# Problem statement
Return every line of the data below that includes the string "More".

# Data shown

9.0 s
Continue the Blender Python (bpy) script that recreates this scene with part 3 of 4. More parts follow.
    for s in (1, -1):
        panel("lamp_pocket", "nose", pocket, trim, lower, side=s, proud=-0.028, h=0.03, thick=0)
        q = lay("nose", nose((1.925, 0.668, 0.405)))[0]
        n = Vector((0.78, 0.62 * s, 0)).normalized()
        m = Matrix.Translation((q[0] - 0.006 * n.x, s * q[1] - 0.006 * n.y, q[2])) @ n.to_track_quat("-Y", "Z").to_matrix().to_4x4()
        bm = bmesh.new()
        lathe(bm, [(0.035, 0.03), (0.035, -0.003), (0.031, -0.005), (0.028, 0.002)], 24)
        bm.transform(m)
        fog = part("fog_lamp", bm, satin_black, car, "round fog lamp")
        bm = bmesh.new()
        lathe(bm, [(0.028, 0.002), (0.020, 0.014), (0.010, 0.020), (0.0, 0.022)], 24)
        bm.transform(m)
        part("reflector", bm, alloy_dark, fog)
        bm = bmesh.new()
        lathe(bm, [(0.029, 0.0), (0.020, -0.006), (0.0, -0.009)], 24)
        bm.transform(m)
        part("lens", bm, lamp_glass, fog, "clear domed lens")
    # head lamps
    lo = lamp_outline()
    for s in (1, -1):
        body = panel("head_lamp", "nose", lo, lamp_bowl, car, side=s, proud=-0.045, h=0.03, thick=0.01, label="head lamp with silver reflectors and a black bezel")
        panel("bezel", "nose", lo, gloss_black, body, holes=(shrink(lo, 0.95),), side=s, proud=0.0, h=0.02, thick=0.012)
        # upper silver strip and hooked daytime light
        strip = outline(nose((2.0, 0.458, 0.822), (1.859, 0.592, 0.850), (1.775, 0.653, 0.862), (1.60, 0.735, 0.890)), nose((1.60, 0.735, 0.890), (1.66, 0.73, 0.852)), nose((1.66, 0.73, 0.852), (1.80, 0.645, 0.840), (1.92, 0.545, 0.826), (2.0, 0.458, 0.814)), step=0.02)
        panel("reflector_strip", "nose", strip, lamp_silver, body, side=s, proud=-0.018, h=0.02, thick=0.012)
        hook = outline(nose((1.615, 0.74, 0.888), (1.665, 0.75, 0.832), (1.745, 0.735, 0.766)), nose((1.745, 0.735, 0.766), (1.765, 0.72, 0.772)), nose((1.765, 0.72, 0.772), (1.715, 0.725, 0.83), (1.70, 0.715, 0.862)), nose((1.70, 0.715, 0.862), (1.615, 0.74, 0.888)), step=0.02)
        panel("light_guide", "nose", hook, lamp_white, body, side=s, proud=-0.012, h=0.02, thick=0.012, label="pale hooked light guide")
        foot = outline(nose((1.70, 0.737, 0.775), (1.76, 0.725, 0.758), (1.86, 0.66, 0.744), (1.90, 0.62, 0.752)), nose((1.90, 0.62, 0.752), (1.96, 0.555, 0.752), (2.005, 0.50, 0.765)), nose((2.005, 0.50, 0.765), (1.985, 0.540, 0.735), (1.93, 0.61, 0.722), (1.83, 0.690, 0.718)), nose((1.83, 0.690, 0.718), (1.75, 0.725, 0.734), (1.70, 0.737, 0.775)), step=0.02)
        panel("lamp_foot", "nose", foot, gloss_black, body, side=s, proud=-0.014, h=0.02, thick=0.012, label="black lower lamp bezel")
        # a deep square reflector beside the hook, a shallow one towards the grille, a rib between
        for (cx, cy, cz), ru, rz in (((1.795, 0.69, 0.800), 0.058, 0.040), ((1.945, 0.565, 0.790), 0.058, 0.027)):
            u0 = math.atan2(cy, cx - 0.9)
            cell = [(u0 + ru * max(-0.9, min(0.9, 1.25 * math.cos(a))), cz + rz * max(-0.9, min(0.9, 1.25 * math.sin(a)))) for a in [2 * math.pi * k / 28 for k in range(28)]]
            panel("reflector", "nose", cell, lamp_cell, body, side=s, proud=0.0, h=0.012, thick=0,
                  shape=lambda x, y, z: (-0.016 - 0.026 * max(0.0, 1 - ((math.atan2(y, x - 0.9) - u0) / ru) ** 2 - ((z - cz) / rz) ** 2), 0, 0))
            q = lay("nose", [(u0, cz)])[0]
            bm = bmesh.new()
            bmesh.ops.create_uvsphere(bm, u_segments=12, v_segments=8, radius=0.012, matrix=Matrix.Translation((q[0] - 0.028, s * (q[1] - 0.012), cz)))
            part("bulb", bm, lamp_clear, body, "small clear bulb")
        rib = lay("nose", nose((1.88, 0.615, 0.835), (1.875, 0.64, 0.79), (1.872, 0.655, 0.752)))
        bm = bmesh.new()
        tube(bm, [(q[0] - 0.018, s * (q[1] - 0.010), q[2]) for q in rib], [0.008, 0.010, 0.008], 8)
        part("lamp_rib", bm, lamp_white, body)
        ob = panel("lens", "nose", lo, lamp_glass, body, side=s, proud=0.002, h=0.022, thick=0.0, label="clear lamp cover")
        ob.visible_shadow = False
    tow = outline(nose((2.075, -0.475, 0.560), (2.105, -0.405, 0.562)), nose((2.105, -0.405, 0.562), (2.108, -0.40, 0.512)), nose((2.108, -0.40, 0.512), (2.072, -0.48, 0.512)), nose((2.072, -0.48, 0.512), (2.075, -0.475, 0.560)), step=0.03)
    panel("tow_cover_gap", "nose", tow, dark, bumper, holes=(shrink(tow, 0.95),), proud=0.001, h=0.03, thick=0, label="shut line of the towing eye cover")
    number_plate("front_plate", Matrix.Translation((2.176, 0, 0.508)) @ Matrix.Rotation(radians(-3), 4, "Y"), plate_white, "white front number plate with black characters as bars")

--

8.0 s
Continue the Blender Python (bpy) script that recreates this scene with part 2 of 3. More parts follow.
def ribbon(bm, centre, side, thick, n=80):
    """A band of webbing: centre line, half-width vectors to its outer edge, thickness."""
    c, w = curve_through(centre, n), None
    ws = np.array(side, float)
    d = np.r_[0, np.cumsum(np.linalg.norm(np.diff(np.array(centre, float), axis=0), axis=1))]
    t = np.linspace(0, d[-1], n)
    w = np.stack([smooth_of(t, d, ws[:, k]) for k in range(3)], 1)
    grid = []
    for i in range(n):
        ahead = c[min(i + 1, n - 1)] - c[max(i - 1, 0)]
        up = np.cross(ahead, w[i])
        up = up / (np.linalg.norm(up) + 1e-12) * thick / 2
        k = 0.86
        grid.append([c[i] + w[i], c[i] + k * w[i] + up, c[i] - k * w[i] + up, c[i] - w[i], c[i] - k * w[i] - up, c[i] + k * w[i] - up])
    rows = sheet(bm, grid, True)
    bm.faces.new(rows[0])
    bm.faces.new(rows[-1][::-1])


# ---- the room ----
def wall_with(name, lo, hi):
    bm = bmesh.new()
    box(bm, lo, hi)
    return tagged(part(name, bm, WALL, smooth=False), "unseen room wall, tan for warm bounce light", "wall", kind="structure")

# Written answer
Continue the Blender Python (bpy) script that recreates this scene with part 3 of 4. More parts follow.
Continue the Blender Python (bpy) script that recreates this scene with part 2 of 3. More parts follow.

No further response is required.